In 2016 Erica Green was appointed Curator of the 2018 Adelaide Biennial of Australian Art: Divided Worlds exhibition. Extending across Adelaide’s cultural precinct, North Terrace, the 2018 Adelaide Biennial was presented at the Art Gallery of South Australia, Anne & Gordon Samstag Museum of Art at the University of South Australia, JamFactory and Adelaide Botanic Garden including the Santos Museum of Economic Botany. The exhibition titled Divided Worlds, recognises that we live in troubled times. However, rather than foretelling conflict, the exhibition celebrates the enduring role of art and culture. Divided Worlds offers an opportunity to experience an alternative dimension – one where “difference” is the natural order of things, and a strength to be celebrated.
DOREEN MELLOR
Doreen Mellor is a Ngadjan woman, with cultural heritage links to the Atherton Tablelands in Queensland. After two decades as an art educator, Doreen worked with First Nations creatives as a curator, writer, arts administrator and Executive Manager in cultural organisations at state and national levels.
Appointed Visual Arts Manager and Curator at Tandanya from 1992 and inaugural Director of Flinders University Museum of Art from 1996, Doreen curated major exhibitions of First Nations art, including international exchange exhibitions such as Isintu at the South African National Gallery in a curatorial collaboration with Robben Island Museum, and Four Circles Soaring Visions with First Nations Australian and Canadian artists, touring both countries.
A member of numerous art and academic assessment panels for various organisations, universities, the SA state government and the Australia Council for the Arts, Doreen has co-judged the Telstra National Aboriginal and Torres Strait Islander Art Awards (NATSIAA) with Professor Howard Morphy, and has been a panel judge for the Human Rights and Opportunity Commission (HREOC) Literary Award.
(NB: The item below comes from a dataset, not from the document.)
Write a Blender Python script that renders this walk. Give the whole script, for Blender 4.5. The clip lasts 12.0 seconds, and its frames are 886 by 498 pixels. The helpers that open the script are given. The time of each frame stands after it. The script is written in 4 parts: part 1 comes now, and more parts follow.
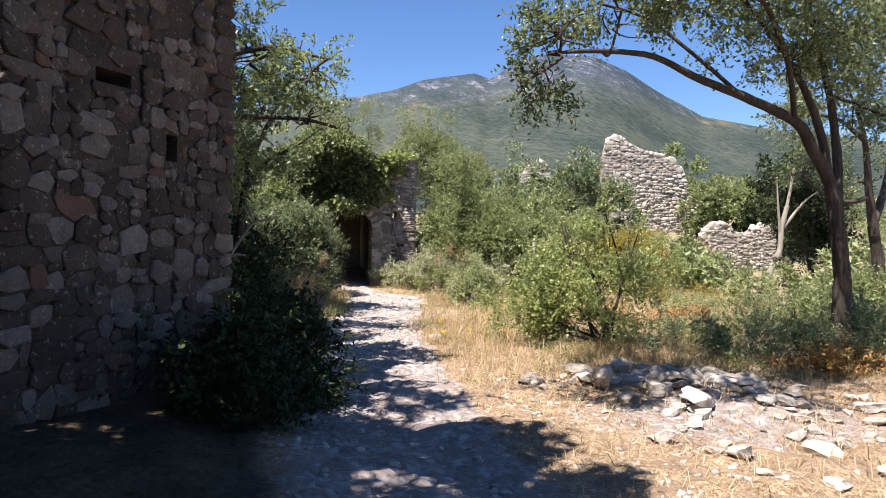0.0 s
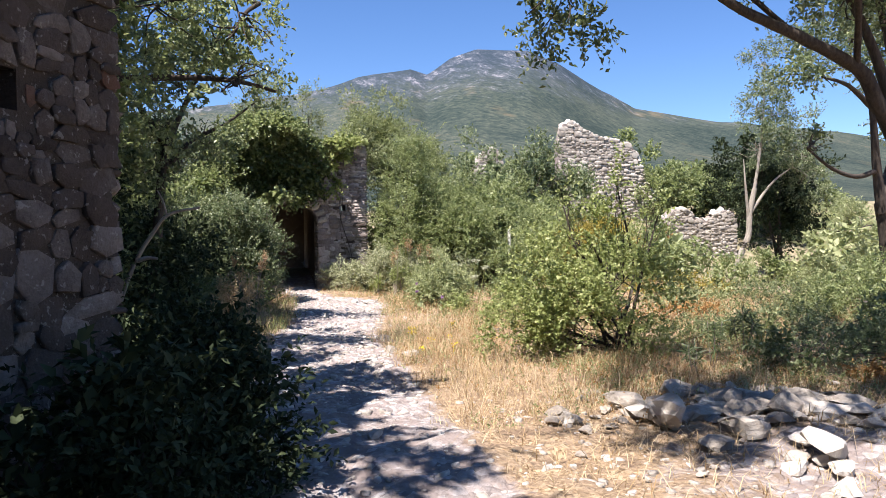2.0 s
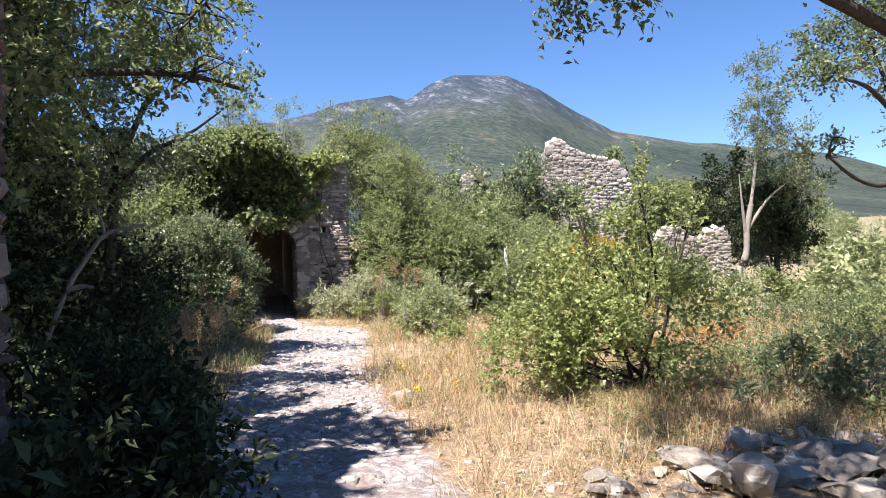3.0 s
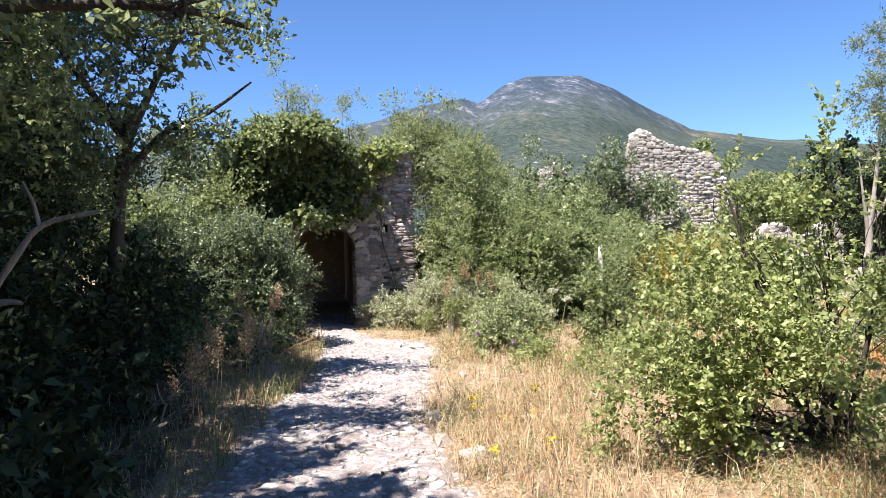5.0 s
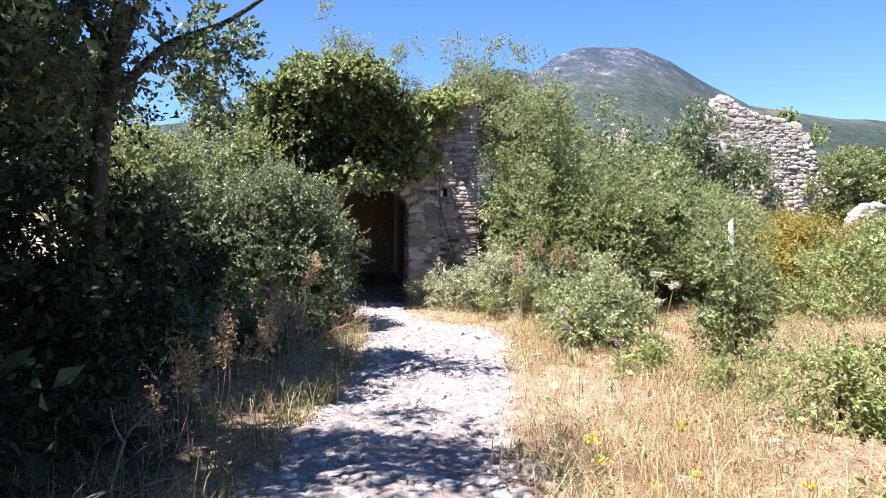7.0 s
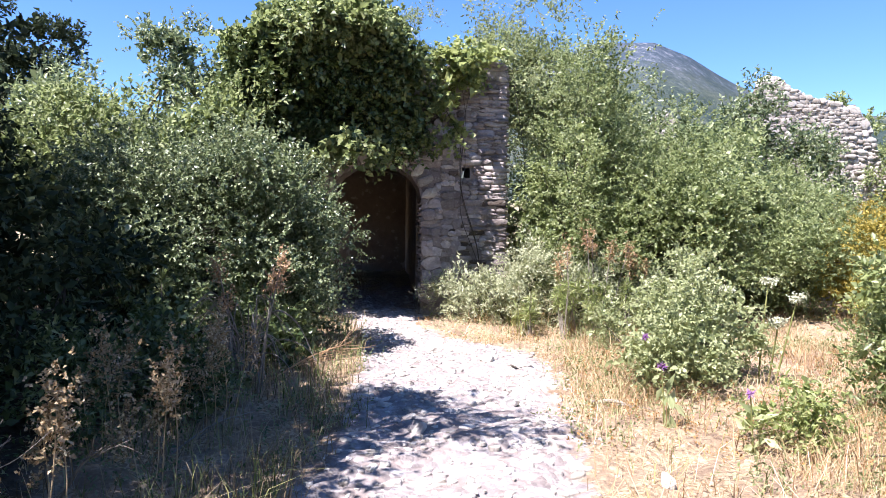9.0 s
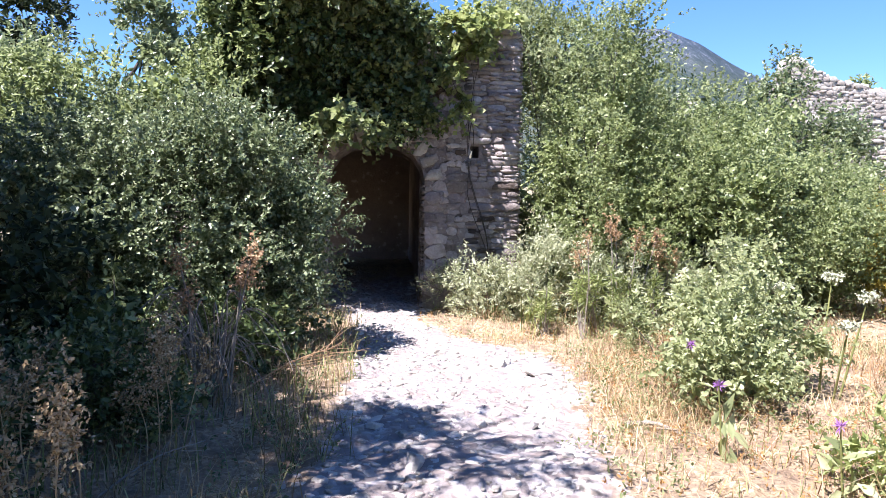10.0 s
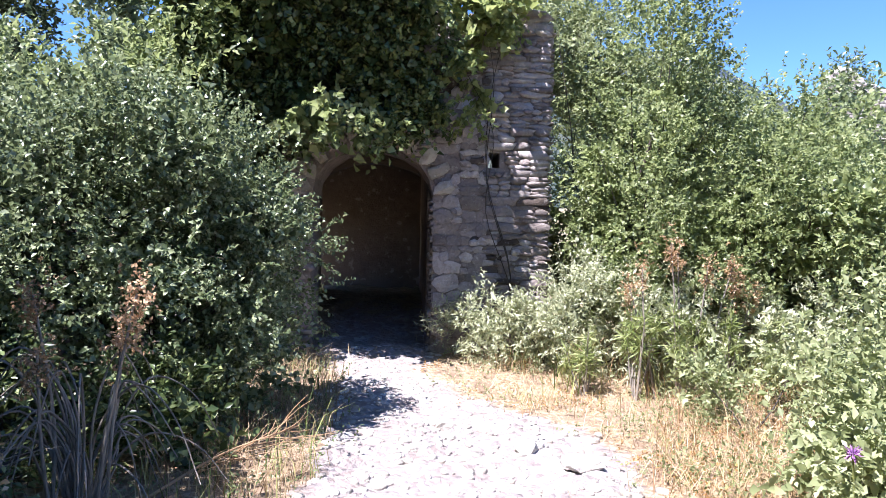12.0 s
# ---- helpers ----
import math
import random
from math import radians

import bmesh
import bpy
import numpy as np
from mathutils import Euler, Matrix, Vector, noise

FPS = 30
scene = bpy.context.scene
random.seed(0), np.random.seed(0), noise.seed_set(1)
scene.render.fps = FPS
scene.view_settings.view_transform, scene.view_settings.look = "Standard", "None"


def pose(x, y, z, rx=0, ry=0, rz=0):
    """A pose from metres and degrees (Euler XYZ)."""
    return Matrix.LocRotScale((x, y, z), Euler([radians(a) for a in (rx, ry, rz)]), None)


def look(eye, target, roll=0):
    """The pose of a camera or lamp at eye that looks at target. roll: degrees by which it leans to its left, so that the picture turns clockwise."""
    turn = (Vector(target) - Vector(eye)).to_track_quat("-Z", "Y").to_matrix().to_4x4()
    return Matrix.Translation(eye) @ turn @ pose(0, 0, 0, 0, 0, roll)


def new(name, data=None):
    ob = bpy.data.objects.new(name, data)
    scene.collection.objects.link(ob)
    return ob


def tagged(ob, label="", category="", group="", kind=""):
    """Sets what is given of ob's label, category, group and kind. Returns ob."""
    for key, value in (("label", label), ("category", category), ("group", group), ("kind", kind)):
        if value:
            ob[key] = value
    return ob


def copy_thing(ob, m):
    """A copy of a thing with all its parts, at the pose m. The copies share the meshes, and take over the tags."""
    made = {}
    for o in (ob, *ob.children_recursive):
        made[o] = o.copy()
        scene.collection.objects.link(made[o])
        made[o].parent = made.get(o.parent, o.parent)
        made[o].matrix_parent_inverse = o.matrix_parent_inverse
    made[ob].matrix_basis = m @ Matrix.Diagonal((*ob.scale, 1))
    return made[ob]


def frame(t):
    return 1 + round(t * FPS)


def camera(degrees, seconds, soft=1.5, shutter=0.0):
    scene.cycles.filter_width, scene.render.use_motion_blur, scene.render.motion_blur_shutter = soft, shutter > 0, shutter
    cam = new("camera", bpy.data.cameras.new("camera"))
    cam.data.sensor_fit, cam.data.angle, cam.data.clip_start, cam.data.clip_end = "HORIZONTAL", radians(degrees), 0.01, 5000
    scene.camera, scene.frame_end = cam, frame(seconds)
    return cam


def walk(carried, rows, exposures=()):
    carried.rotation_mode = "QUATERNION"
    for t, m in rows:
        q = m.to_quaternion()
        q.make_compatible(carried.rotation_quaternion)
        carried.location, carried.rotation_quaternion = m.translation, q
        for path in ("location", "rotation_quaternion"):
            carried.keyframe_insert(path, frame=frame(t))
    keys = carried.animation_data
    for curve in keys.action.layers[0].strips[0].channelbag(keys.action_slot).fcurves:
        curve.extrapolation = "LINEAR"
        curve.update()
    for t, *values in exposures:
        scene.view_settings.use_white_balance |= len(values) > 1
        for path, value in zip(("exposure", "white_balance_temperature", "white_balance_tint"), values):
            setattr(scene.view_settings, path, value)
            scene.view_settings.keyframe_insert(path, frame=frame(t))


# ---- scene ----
cam = camera(62.0, 12.0, soft=0.5)
PATH = [
    (0, (-1.547, -0.671, 1.606), (-1.22, 1.302, 1.576), 1.2),
    (0.5, (-1.649, -0.109, 1.578), (-1.251, 1.851, 1.565), 0.1),
    (1, (-1.685, 0.447, 1.584), (-1.244, 2.397, 1.543), -0.6),
    (1.5, (-1.579, 1.178, 1.568), (-1.122, 3.125, 1.532), -0.7),
    (2, (-1.536, 1.773, 1.521), (-1.055, 3.714, 1.482), -0.6),
    (2.5, (-1.463, 2.434, 1.492), (-0.917, 4.358, 1.478), -1.8),
    (2.7, (-1.41, 2.707, 1.477), (-0.87, 4.633, 1.487), -1.7),
    (4.3, (-1.006, 4.587, 1.446), (-0.589, 6.542, 1.488), -2.4),
    (4.5, (-0.9, 4.76, 1.467), (-0.528, 6.725, 1.507), -2.1),
    (5, (-0.842, 5.351, 1.448), (-0.507, 7.322, 1.488), -1.9),
    (5.5, (-0.855, 5.99, 1.447), (-0.533, 7.963, 1.466), -1.3),
    (6, (-0.811, 6.654, 1.423), (-0.578, 8.64, 1.447), 0.3),
    (6.5, (-0.828, 7.23, 1.424), (-0.623, 9.22, 1.434), 0.5),
    (7, (-0.859, 7.762, 1.456), (-0.647, 9.75, 1.418), 0.2),
    (7.2, (-0.842, 7.992, 1.431), (-0.659, 9.984, 1.414), 0.0),
    (8.8, (-0.678, 10.403, 1.393), (-0.48, 12.392, 1.353), -0.2),
    (9, (-0.644, 10.611, 1.391), (-0.473, 12.603, 1.34), 0.6),
    (9.5, (-0.586, 11.139, 1.372), (-0.414, 13.131, 1.326), 0.9),
    (10, (-0.534, 11.667, 1.372), (-0.381, 13.659, 1.285), 0.9),
    (10.5, (-0.461, 12.221, 1.361), (-0.362, 14.217, 1.278), 0.8),
    (11, (-0.444, 12.75, 1.355), (-0.321, 14.745, 1.287), 2.0),
    (11.5, (-0.395, 13.179, 1.367), (-0.252, 15.173, 1.325), 0.0),
    (12, (-0.293, 13.614, 1.373), (-0.196, 15.611, 1.347), 1.1),
]
walk(cam, [(t, look(eye, target, roll)) for t, eye, target, roll in PATH], [(0.0, 1.3, 6850, 13), (2.5, 1.38, 6600, 13), (4.5, 1.47, 6550, 12), (7.0, 1.66, 6350, 15), (9.0, 1.82, 6150, 17), (12.0, 1.92, 5900, 17)])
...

Her extensive work in arts and cultural governance includes chairing and serving on boards of organisations such as Contemporary Art Centre of SA, Art Gallery of SA, Queensland Museum and NAVA the National Association for the Visual Arts. Commissioned by NAVA, and after wide consultation, Doreen wrote Valuing Art, Respecting Culture: Protocols for the Indigenous Visual Arts Sector, with a legal section by Terri Janke. She managed the Bringing Them Home Oral History Project at the National Library of Australia (NLA), producing 340 interviews with the Stolen Generations and others involved in that history. She edited and wrote, with Anna Haebich et al, Many Voices, reflections on experiences of Indigenous child separation. Doreen then established the Philanthropy and Sponsorship program as Director of Development at the NLA. She continues to work independently with art, writing, culture and creative projects.
Liam Fleming
Andrew Purvis
Andrew Purvis has a Bachelor of Arts (Art, Honours) (2010) and a Masters of Arts (Art) (2012) from Curtin University, Perth and is an artist, educator, and arts writer.
He has previously worked as the Project Officer for Visual Arts, Craft and Writing at the Department of Culture and the Arts in Western Australia.
An accomplished curator and artist, Purvis has curated a series of ambitious exhibitions in Western Australia, most notably at the Fremantle Arts Centre and the Lawrence Wilson Gallery. He has also assisted with the execution of a number of large-scale commissions.
Purvis is interested in bringing his Western Australian networks into conversation with South Australian arts practices having previously worked with Perth-based artists including Rebecca Baumann and Abdul-Rahman Abdullah. He has a particular interest in exhibition design and generating subtle interactions and conversations between art works.
Andrew Purvis is the current Curator at Adelaide Central Gallery, attached to Adelaide Central School of Arts.